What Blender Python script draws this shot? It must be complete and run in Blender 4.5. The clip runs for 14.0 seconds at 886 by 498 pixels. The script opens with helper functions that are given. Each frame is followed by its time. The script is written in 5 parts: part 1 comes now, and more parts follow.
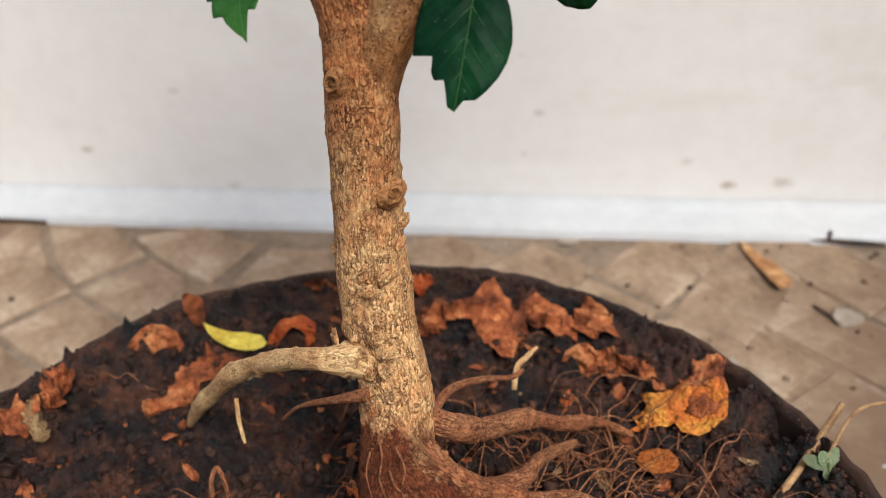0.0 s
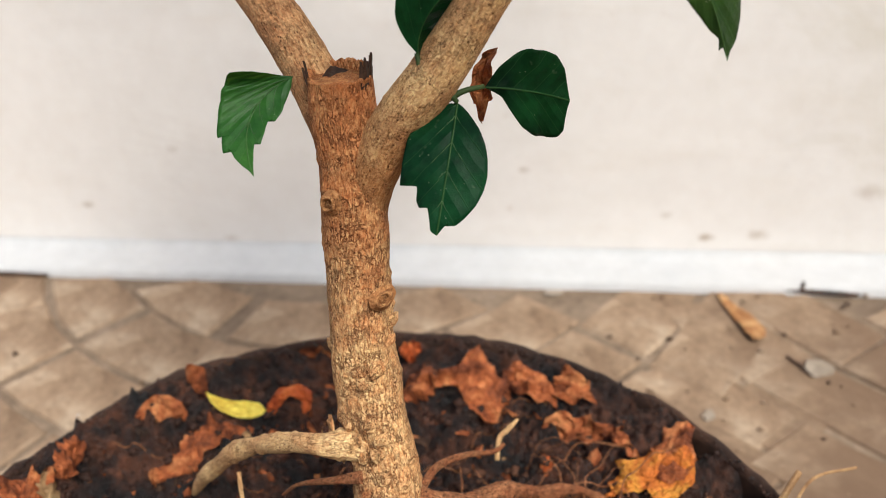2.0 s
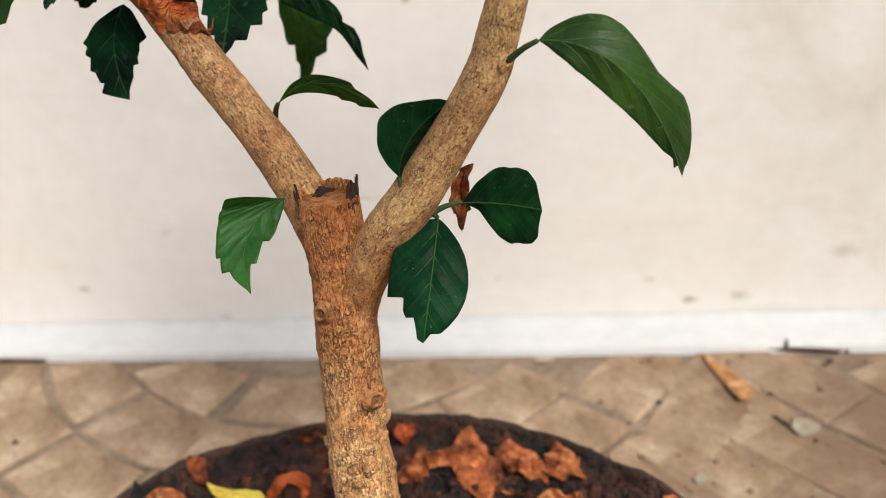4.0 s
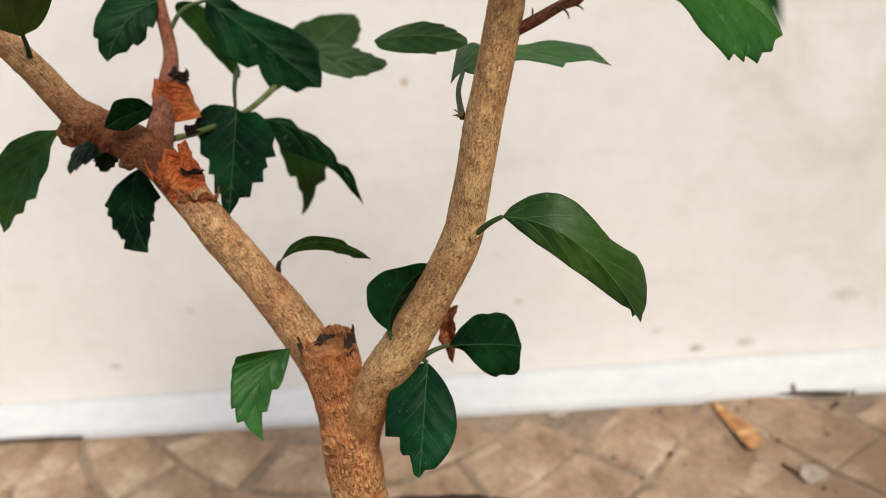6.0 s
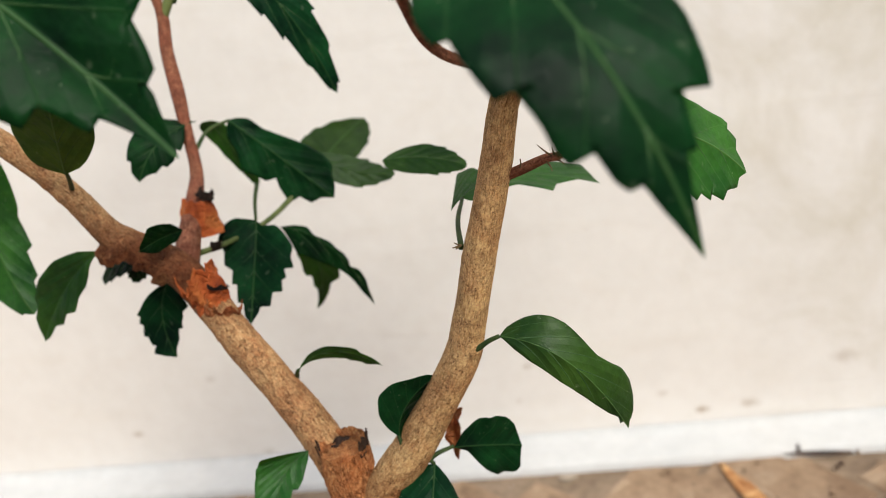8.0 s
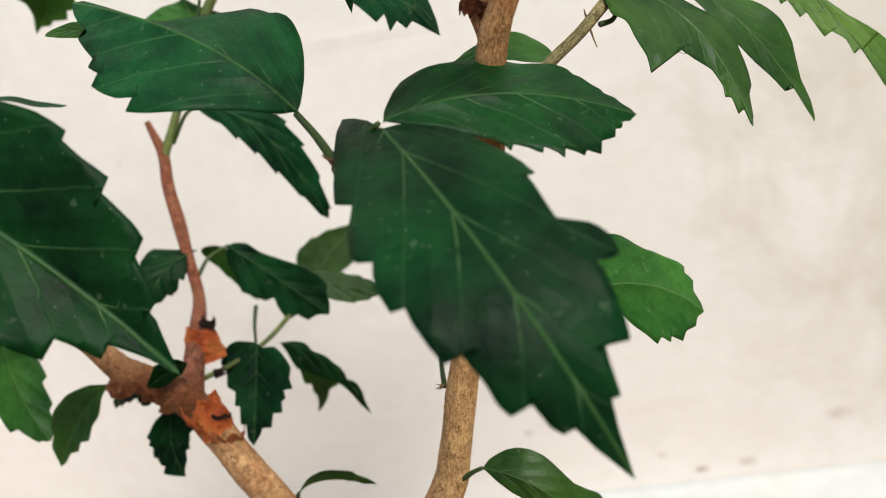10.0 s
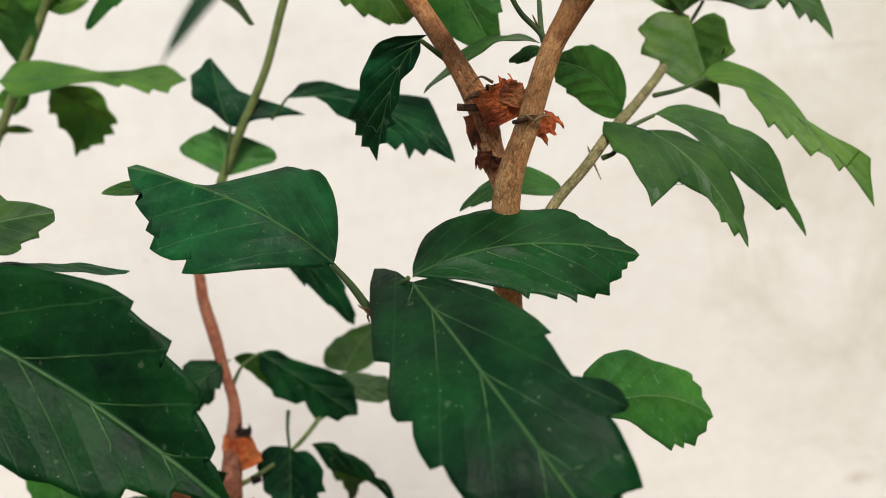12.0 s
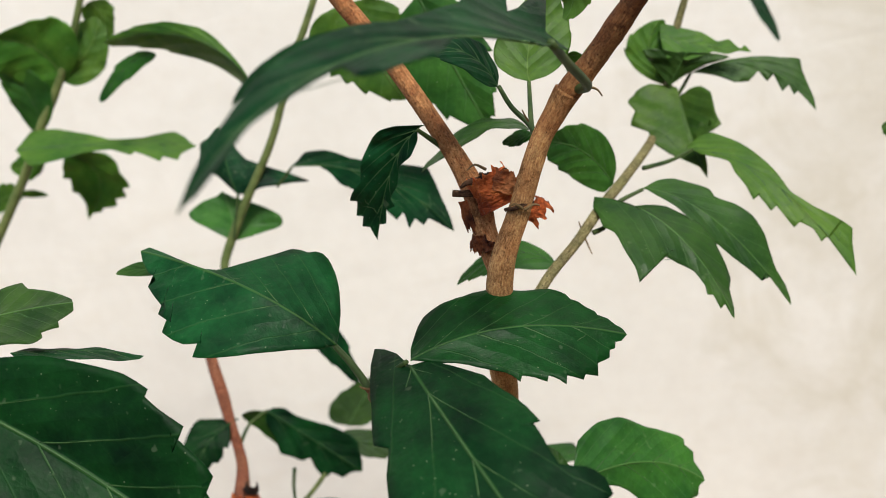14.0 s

☆ ☆ ☆ ☆ ☆

Set down the material exactly, every line of it, except for the pictures.

• **WRITTEN REPLY**:
What Blender Python script draws this shot? It must be complete and run in Blender 4.5. The clip runs for 14.0 seconds at 886 by 498 pixels. The script opens with helper functions that are given. Each frame is followed by its time. The script is written in 5 parts: part 1 comes now, and more parts follow.
0.0 s
2.0 s
4.0 s
6.0 s
8.0 s
10.0 s
12.0 s
14.0 s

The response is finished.